La transición: de la dictadura a Europa
"El dictador murió en la cama y la dictadura en la calle", decía Nicolás Sartorius hace ya algunos años. La primera parte es obvia: fue así. Y expresa la realidad de una sociedad sometida, instalada en el miedo, incapaz de provocar una ruptura democrática. La segunda es ya más discutible. Si la calle tuvo que esperar a la muerte del dictador es porque nadie fue capaz de movilizar lo suficientemente a la población y de ganar suficientes complicidades a todos los niveles para tumbar un régimen –no lo olvidemos– construido sobre la victoria militar en la Guerra Civil. Es decir, sobre el ejército y la ideología fascista. No: al franquismo no lo derribó la calle, donde las movilizaciones todavía eran limitadas y el miedo tenía resignadas a gran parte de las clases sociales. Lo que puso en evidencia la muerte del dictador fue el encarcamiento de un régimen incapaz de construir una continuación. Y es aquí donde se produjo un interesante proceso de alejamiento entre los distintos poderes que se habían acomodado en el franquismo, que mostraron un cierto deje de adecuación a la nueva realidad.
El régimen dictatorial que desplazó a la República tras una cruel guerra civil se había ido convirtiendo en una reliquia, en una herencia del pasado totalitario que Alemania e Italia ya habían superado. Es evidente que la apuesta de Franco de no atender a Hitler y quedarse al margen de la Segunda Guerra Mundial le salvó la dictadura. Y la inhibición de Estados Unidos al no completar la liberación de Europa le dio margen de continuidad y le permitió salvar los obstáculos que podrían aparecer. La democracia americana tiene un largo historial de protección de dictadores, siempre con el fantasma del comunismo como coartada. De hecho, si la Transición fue posible se debe a que la debilidad de la amenaza soviética se había empezado a poner en evidencia, aunque todavía habría algunos sobresaltos antes de llegar a 1989. La excepción dictatorial que representaba a España en la Europa democrática, sobre todo después de la liberación de Portugal, era patente. Y molestaba.

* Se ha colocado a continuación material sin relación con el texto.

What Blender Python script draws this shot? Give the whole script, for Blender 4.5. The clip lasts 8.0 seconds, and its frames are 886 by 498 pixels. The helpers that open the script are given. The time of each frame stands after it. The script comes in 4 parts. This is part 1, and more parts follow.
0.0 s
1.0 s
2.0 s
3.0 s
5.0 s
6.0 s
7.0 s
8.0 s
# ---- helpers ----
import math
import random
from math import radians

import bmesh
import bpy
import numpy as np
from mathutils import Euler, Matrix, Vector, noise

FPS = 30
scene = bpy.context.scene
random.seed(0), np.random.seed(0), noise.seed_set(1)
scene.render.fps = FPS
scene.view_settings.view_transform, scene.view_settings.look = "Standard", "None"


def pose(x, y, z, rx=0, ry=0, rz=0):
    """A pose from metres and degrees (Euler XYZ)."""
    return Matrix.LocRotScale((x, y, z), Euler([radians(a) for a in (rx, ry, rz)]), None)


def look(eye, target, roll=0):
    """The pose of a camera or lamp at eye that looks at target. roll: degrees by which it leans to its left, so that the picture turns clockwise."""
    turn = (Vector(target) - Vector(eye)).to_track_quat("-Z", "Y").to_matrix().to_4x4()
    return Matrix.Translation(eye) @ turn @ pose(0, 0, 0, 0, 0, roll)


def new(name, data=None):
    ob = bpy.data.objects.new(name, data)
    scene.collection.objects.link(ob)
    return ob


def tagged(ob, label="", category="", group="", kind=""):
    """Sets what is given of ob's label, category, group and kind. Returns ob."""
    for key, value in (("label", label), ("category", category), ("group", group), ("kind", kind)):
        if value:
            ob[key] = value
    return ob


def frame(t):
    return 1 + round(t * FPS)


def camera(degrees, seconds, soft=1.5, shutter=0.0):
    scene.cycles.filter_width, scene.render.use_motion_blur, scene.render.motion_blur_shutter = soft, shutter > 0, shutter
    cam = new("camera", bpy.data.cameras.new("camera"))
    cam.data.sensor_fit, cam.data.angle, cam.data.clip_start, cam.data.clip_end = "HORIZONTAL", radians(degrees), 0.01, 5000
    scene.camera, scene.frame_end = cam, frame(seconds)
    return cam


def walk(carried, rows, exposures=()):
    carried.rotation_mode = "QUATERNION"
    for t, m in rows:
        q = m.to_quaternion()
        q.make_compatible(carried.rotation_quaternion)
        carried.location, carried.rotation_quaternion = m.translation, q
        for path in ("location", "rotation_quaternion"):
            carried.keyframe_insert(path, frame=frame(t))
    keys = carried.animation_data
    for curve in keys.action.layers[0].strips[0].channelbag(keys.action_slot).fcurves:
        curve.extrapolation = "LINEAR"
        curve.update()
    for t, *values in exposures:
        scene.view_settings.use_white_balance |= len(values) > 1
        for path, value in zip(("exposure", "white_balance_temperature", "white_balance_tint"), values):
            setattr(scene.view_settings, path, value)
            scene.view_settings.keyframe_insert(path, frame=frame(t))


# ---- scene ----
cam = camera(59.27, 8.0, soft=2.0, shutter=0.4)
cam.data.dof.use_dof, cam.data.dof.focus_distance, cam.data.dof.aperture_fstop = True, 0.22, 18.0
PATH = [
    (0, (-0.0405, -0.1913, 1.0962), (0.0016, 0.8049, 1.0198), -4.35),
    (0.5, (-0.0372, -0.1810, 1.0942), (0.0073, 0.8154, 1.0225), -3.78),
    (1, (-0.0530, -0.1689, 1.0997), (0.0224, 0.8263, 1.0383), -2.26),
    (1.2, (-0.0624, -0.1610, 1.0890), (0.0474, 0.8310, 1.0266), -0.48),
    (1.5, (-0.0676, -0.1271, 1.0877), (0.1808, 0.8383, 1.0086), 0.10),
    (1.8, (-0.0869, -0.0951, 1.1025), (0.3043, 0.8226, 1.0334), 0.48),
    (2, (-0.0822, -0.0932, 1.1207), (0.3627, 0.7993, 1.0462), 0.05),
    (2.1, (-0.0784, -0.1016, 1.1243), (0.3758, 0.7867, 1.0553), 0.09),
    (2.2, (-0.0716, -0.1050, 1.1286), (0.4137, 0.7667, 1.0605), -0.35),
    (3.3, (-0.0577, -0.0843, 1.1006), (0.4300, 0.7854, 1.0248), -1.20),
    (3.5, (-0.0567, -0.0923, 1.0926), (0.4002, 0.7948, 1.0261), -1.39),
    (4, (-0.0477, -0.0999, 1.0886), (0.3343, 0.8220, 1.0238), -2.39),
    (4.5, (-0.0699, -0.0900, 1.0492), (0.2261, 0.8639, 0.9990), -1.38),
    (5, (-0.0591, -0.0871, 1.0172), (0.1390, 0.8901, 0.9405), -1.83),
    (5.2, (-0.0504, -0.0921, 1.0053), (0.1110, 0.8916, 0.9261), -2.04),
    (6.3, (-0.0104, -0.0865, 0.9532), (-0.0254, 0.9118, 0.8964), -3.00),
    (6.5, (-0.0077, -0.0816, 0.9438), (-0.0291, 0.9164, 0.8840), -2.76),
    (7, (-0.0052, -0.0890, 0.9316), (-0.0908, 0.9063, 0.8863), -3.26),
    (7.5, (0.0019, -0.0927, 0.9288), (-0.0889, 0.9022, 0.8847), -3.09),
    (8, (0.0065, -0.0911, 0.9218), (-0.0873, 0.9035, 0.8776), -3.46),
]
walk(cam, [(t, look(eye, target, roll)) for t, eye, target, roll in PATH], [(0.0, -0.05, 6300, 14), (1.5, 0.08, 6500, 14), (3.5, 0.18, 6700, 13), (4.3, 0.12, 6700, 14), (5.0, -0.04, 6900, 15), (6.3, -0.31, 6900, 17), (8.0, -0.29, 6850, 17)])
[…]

En este marco, el obstáculo principal al cambio estaba en el ejército y en un sector de la burguesía española y del aparato del Estado bien acomodado a la dictadura. Pero las reglas del juego de la economía estaban en fase cambiante y algunos pilares del régimen no supieron adaptarse. Ciertamente, la resistencia del ejército era capital, aunque en su interior empezaban a señalarse excepciones capaces de entender que estábamos en un cambio de época. De modo que, en el fondo, la cuestión era la velocidad: si el cambio llegaría pronto o si el período de resistencia del franquismo institucional sería largo y cronificado.
Sin duda, la figura del rey Juan Carlos era importante: como la monarquía había sido restaurada por el dictador, el rey venía marcado por esta dependencia de origen, de la que nunca ha renegado explícitamente. Pero quién ocuparía la presidencia del gobierno sería clave. La ausencia de Carrero Blanco adquirió una importancia referencial. Y cuando apareció Adolfo Suárez, con un renovado gobierno con nombres como Fernández Ordóñez o Joaquín Garrigues, era evidente que la cosa se movía y que, en las clases altas españolas, determinados sectores empresariales y profesionales entendían que, por su propio interés, era necesario hacer el movimiento oportuno: una metamorfosis controlada del régimen que, sin ruptura, seguiría incorporando algunas marcas del pasado en todos los ámbitos, especialmente en el militar y en parte del judicial, y que, con algunos sobresaltos, se fue adaptando.
El fracaso del golpe de estado de Tejero y Armada sirvió para pasar página. La hegemonía del PSOE –su abrumadora victoria en 1982– dio a Felipe González un poder que sirvió para acabar de consolidar el régimen, pese a algún deje autoritario que se le ha desarrollado de forma inquietante con la jubilación. Sorprende que quienes podrían exhibir haber consumado la consolidación de la democracia ahora salgan a menudo con arrebatos autoritarios y melancolías fuera de lugar. Pero cuando se ha mandado mucho parece cuesta aceptar que tu tiempo ha pasado.
Ahora, justo después de cincuenta años, se ha entrado en una fase inquietante. Pero no son las escaladas del independentismo catalán (el vasco ya ha hecho cosecha suficiente) lo que ha despertado las pulsiones autoritarias. Es sobre todo el giro reaccionario de las derechas europeas –asumido cada día más por el PP, que ya ha oficializado su asociación con Vox– lo que ahora es más preocupante en Catalunya, en España y en Europa. El fascismo del que nos liberamos hace cincuenta años amenaza de nuevo por la vía del autoritarismo posdemocrático teledirigido por grandes poderes del capitalismo financiero e industrial. No fue la Transición soñada, pero ha sido razonablemente posible y con las necesarias dosis de conflictividad. Ahora no la estropeemos con el resto de Europa.